## WHAT THE TASK REQUIRES
Exactly the lines from the start of the data below through the line that contains "stone.location = shift(21.8)" are to be copied, with pictures left out.

## STORED DATA
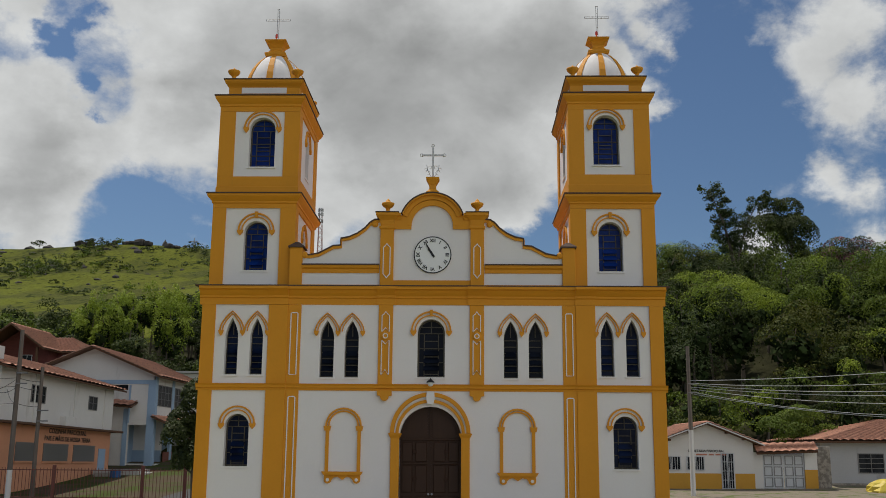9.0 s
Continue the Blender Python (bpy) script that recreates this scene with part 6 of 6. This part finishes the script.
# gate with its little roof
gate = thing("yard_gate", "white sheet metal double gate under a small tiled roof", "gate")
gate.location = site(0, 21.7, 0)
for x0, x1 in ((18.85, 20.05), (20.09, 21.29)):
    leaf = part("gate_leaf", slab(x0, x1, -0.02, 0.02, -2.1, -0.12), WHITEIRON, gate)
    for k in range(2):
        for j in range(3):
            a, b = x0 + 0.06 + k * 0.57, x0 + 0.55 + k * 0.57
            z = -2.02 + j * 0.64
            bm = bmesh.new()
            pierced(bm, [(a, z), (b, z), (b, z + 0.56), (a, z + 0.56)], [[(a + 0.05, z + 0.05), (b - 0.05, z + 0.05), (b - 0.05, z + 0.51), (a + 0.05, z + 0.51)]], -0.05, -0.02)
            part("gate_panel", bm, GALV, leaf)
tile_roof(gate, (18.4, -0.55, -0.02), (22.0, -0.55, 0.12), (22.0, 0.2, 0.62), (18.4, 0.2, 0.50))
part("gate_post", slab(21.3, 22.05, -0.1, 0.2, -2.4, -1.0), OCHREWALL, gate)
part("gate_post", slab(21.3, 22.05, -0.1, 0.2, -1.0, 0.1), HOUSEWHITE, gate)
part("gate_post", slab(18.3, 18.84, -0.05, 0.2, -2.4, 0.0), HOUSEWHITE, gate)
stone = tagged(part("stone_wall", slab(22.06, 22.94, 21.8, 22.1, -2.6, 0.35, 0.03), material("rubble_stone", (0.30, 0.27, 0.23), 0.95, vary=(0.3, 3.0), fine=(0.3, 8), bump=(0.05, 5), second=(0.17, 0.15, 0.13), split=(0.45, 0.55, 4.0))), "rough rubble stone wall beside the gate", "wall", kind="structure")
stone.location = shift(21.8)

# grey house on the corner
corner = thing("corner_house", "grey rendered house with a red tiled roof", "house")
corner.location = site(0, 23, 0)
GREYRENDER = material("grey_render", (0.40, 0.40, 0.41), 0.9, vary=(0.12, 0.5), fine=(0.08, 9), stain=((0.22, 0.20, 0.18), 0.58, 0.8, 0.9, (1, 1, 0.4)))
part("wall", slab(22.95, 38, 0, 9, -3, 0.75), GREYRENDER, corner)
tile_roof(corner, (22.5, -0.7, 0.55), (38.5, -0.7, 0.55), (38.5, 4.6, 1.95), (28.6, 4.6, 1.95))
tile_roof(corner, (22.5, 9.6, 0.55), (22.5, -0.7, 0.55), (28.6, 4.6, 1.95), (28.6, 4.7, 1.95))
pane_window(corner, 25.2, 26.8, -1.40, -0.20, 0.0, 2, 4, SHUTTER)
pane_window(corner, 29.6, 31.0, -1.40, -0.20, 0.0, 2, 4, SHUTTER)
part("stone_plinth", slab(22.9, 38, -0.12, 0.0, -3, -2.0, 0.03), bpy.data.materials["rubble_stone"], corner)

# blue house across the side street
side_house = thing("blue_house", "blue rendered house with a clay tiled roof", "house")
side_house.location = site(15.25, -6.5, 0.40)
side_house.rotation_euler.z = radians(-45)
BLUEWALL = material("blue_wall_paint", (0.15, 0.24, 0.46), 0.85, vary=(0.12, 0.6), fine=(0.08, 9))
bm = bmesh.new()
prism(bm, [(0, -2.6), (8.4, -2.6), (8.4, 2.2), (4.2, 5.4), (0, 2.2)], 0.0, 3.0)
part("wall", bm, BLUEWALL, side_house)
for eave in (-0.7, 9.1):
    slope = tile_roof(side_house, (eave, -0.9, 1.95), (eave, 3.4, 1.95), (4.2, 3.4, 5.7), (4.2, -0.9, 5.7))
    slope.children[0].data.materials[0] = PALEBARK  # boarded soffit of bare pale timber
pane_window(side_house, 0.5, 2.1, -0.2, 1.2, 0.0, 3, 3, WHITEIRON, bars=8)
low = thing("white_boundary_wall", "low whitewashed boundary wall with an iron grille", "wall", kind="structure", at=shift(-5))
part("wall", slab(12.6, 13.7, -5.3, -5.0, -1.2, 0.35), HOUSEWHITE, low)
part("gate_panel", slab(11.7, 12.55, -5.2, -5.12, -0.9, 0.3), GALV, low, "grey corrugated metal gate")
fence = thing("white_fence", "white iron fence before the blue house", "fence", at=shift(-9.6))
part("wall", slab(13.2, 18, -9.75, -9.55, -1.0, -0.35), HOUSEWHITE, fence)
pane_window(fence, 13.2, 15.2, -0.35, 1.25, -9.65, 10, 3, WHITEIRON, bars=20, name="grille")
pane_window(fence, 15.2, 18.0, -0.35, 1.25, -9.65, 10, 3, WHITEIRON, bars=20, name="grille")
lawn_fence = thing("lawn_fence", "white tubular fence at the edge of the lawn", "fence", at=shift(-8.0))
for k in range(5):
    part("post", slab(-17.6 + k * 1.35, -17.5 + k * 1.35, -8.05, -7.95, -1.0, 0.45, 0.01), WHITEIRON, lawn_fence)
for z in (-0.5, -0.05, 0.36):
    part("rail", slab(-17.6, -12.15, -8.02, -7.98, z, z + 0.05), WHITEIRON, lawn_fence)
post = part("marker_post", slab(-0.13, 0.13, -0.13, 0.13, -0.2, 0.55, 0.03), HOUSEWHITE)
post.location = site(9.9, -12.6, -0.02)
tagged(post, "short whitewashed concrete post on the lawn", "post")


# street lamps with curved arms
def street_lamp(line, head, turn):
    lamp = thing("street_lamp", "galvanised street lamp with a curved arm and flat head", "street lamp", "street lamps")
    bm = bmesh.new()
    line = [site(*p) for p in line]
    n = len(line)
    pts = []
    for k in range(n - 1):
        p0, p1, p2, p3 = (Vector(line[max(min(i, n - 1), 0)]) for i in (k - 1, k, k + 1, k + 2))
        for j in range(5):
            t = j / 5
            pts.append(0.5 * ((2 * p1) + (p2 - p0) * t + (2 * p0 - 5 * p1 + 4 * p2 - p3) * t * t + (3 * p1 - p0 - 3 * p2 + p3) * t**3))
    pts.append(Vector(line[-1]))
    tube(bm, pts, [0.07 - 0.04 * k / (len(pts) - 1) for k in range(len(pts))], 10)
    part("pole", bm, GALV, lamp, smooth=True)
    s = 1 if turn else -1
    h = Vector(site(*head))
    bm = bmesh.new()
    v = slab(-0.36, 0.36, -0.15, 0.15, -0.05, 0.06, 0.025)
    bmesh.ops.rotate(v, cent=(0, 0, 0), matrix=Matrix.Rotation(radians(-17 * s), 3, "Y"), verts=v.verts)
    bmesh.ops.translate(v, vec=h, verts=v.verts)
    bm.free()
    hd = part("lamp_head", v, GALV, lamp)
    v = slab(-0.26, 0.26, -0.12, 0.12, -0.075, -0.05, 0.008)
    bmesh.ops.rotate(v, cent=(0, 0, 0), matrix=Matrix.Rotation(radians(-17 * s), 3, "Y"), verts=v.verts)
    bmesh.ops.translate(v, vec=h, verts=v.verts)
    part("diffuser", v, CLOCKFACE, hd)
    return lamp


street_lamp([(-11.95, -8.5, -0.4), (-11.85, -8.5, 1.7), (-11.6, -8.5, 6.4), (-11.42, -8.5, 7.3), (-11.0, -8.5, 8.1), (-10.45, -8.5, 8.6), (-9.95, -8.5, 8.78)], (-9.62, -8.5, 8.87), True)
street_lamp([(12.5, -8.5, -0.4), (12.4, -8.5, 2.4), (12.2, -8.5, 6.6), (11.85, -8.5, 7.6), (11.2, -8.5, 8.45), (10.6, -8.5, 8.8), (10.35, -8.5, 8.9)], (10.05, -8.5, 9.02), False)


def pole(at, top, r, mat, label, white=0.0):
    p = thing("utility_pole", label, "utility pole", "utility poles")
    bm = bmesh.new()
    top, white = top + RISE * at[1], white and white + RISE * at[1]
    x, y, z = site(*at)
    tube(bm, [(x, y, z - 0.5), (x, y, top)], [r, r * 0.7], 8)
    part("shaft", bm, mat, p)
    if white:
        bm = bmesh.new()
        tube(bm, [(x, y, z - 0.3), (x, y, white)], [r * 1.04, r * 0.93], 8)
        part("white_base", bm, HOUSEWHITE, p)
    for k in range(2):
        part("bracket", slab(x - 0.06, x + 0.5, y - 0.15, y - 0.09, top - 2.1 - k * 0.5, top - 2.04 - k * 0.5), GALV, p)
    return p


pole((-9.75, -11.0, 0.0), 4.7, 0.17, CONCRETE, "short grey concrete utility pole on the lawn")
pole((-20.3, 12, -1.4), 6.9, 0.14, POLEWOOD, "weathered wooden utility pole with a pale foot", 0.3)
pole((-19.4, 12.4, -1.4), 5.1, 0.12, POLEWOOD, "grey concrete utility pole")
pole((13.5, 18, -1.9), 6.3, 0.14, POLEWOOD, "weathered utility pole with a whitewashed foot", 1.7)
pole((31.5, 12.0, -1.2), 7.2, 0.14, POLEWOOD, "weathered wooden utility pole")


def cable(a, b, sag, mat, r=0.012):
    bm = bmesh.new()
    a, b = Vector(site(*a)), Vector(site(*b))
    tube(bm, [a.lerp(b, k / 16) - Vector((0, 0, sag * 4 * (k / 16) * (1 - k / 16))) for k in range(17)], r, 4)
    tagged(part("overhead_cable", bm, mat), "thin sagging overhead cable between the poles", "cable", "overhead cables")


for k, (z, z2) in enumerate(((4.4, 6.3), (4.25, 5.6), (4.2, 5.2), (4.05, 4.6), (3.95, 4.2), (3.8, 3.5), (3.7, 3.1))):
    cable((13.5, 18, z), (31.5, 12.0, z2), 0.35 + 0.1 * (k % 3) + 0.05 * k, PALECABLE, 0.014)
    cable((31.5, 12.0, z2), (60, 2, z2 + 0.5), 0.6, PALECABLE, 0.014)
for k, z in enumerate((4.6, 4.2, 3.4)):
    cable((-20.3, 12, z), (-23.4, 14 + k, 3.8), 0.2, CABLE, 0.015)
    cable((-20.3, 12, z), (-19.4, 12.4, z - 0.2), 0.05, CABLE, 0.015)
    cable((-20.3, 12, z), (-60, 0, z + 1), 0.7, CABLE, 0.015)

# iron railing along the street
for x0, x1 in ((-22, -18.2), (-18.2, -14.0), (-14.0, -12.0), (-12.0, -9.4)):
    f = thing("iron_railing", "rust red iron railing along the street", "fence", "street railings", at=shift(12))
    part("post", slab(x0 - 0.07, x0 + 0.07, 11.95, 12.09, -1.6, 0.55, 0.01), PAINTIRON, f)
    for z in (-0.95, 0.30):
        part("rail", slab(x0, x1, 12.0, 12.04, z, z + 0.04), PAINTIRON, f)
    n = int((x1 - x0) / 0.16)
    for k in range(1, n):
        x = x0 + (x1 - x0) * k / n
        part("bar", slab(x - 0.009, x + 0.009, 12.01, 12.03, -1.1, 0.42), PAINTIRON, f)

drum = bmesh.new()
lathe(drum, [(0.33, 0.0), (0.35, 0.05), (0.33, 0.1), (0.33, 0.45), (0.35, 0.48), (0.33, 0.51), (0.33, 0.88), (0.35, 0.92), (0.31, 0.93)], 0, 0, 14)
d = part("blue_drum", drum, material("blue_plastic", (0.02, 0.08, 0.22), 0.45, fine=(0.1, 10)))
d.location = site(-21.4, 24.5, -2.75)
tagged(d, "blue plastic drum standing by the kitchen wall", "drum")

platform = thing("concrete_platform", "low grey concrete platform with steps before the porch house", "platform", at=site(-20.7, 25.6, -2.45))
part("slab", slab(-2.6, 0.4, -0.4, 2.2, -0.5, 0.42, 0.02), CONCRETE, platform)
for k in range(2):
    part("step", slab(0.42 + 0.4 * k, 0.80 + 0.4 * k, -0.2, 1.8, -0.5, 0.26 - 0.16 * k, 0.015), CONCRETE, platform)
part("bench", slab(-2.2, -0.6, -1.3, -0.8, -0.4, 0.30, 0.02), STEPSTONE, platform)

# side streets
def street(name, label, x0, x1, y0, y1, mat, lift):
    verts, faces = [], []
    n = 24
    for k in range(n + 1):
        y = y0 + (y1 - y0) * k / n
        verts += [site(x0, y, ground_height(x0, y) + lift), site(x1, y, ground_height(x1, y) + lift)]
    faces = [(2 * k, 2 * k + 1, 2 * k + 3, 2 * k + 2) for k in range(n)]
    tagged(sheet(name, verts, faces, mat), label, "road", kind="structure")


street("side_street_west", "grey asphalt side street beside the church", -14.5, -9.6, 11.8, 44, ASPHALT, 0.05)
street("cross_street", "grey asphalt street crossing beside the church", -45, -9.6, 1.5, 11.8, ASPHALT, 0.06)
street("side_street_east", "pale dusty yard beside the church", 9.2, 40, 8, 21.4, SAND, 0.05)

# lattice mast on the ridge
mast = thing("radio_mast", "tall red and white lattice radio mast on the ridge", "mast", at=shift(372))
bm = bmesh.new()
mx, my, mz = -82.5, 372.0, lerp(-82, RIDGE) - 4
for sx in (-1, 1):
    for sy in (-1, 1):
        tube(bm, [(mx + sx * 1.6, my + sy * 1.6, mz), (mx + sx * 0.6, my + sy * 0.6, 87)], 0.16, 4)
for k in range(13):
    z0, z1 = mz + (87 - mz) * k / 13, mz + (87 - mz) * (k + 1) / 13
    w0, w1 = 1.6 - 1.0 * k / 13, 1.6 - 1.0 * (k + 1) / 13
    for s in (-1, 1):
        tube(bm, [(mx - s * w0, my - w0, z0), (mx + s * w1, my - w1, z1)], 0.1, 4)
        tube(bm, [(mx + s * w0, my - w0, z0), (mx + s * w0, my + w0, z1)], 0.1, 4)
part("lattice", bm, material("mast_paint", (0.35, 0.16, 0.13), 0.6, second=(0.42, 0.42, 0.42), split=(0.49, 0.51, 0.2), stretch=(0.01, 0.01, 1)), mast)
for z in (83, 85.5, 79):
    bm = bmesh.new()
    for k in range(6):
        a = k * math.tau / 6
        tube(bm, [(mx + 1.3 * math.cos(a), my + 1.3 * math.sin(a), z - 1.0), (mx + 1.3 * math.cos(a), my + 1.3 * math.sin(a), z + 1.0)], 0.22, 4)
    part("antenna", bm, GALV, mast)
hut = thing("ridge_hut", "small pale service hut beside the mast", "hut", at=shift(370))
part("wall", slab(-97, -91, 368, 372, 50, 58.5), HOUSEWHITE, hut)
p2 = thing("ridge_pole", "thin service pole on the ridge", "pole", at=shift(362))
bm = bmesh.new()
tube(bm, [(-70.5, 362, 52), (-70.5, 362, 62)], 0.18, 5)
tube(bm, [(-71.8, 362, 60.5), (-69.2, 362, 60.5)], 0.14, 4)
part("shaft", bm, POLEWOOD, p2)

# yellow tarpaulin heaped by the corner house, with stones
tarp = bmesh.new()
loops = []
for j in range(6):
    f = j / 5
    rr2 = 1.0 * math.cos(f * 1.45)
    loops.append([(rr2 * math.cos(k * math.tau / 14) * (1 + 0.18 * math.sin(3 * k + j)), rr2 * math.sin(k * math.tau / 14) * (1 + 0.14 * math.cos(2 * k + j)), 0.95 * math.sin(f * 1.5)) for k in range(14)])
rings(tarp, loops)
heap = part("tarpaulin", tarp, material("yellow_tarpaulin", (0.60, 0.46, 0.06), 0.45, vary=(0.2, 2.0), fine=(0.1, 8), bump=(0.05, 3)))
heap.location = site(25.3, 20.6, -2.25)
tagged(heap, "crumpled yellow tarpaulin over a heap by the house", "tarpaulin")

## RESPONSE TO THE TASK
9.0 s
Continue the Blender Python (bpy) script that recreates this scene with part 6 of 6. This part finishes the script.
# gate with its little roof
gate = thing("yard_gate", "white sheet metal double gate under a small tiled roof", "gate")
gate.location = site(0, 21.7, 0)
for x0, x1 in ((18.85, 20.05), (20.09, 21.29)):
    leaf = part("gate_leaf", slab(x0, x1, -0.02, 0.02, -2.1, -0.12), WHITEIRON, gate)
    for k in range(2):
        for j in range(3):
            a, b = x0 + 0.06 + k * 0.57, x0 + 0.55 + k * 0.57
            z = -2.02 + j * 0.64
            bm = bmesh.new()
            pierced(bm, [(a, z), (b, z), (b, z + 0.56), (a, z + 0.56)], [[(a + 0.05, z + 0.05), (b - 0.05, z + 0.05), (b - 0.05, z + 0.51), (a + 0.05, z + 0.51)]], -0.05, -0.02)
            part("gate_panel", bm, GALV, leaf)
tile_roof(gate, (18.4, -0.55, -0.02), (22.0, -0.55, 0.12), (22.0, 0.2, 0.62), (18.4, 0.2, 0.50))
part("gate_post", slab(21.3, 22.05, -0.1, 0.2, -2.4, -1.0), OCHREWALL, gate)
part("gate_post", slab(21.3, 22.05, -0.1, 0.2, -1.0, 0.1), HOUSEWHITE, gate)
part("gate_post", slab(18.3, 18.84, -0.05, 0.2, -2.4, 0.0), HOUSEWHITE, gate)
stone = tagged(part("stone_wall", slab(22.06, 22.94, 21.8, 22.1, -2.6, 0.35, 0.03), material("rubble_stone", (0.30, 0.27, 0.23), 0.95, vary=(0.3, 3.0), fine=(0.3, 8), bump=(0.05, 5), second=(0.17, 0.15, 0.13), split=(0.45, 0.55, 4.0))), "rough rubble stone wall beside the gate", "wall", kind="structure")
stone.location = shift(21.8)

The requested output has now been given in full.